▸ **INPUT FOR THIS TASK**:

>> Start

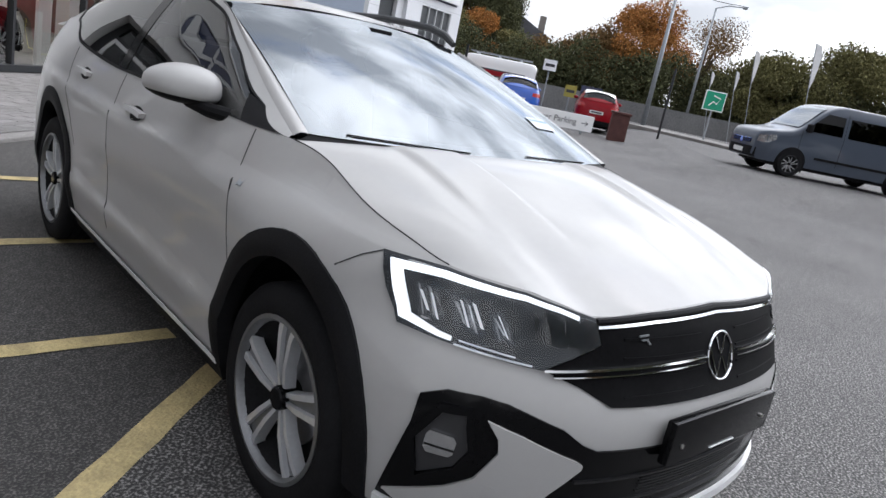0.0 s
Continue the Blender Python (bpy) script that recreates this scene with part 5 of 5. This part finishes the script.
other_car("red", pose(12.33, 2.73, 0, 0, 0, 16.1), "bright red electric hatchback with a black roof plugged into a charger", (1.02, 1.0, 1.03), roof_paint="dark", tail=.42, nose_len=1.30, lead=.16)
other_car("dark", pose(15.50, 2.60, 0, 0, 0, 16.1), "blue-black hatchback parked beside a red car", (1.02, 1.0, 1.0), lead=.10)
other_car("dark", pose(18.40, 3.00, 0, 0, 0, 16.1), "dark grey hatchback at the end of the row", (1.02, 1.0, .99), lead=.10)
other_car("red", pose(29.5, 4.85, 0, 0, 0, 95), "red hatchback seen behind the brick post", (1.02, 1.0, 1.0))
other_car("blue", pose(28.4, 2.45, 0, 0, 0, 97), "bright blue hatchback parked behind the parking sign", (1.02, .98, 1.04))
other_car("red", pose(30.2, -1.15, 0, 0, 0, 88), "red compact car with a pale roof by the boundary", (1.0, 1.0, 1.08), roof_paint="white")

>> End
>> Start

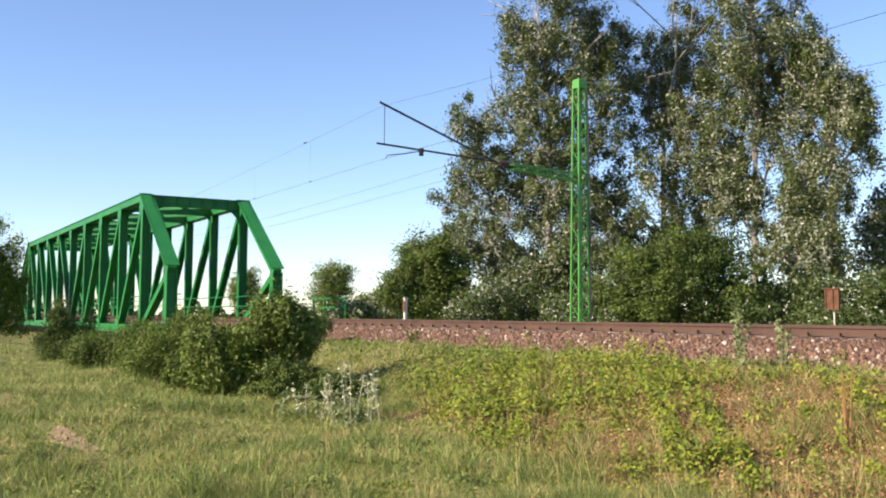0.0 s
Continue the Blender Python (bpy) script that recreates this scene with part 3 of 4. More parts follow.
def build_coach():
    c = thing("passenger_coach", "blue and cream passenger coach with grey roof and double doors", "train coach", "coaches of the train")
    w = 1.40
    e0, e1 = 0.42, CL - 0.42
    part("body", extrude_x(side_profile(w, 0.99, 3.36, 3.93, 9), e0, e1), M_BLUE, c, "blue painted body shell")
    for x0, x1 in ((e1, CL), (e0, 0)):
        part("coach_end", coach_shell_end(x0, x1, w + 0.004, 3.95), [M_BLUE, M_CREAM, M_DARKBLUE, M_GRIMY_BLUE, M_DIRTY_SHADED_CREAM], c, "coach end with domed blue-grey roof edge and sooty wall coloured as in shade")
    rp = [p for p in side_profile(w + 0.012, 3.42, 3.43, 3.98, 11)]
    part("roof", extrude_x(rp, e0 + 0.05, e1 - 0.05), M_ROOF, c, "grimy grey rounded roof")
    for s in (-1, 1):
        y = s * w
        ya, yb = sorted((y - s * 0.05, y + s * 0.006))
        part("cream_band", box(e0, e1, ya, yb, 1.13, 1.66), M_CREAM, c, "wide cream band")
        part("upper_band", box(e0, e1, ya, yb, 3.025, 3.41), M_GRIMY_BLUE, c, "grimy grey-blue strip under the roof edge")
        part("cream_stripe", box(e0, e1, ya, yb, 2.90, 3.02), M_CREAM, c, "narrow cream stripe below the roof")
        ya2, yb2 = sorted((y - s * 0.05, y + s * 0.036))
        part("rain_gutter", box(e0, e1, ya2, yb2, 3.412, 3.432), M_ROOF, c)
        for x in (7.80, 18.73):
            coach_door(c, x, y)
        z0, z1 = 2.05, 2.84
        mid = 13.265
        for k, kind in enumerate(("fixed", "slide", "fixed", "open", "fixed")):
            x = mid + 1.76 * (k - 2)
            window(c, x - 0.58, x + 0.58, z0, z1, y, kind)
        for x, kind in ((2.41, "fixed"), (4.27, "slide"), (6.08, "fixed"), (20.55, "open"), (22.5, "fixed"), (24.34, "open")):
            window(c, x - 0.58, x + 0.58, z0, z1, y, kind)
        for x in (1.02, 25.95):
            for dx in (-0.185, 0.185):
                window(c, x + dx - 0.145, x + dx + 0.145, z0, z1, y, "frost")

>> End
>> Start

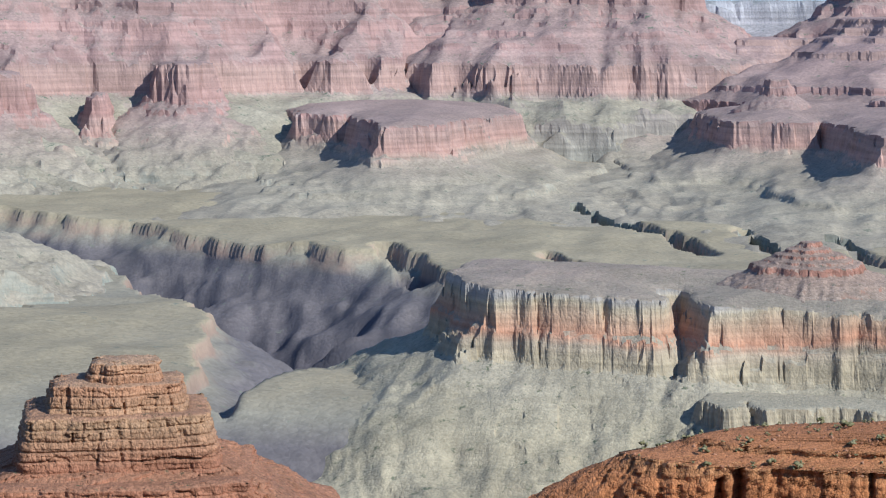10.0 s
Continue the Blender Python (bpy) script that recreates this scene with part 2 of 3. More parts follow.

>> End

▸ **WRITTEN PROBLEM**:
Print exactly the lines from the one containing "finishes the script." to the one containing "compact car with", both included, and nothing else.

▸ **THE REPLY**:
Continue the Blender Python (bpy) script that recreates this scene with part 5 of 5. This part finishes the script.
other_car("red", pose(12.33, 2.73, 0, 0, 0, 16.1), "bright red electric hatchback with a black roof plugged into a charger", (1.02, 1.0, 1.03), roof_paint="dark", tail=.42, nose_len=1.30, lead=.16)
other_car("dark", pose(15.50, 2.60, 0, 0, 0, 16.1), "blue-black hatchback parked beside a red car", (1.02, 1.0, 1.0), lead=.10)
other_car("dark", pose(18.40, 3.00, 0, 0, 0, 16.1), "dark grey hatchback at the end of the row", (1.02, 1.0, .99), lead=.10)
other_car("red", pose(29.5, 4.85, 0, 0, 0, 95), "red hatchback seen behind the brick post", (1.02, 1.0, 1.0))
other_car("blue", pose(28.4, 2.45, 0, 0, 0, 97), "bright blue hatchback parked behind the parking sign", (1.02, .98, 1.04))
other_car("red", pose(30.2, -1.15, 0, 0, 0, 88), "red compact car with a pale roof by the boundary", (1.0, 1.0, 1.08), roof_paint="white")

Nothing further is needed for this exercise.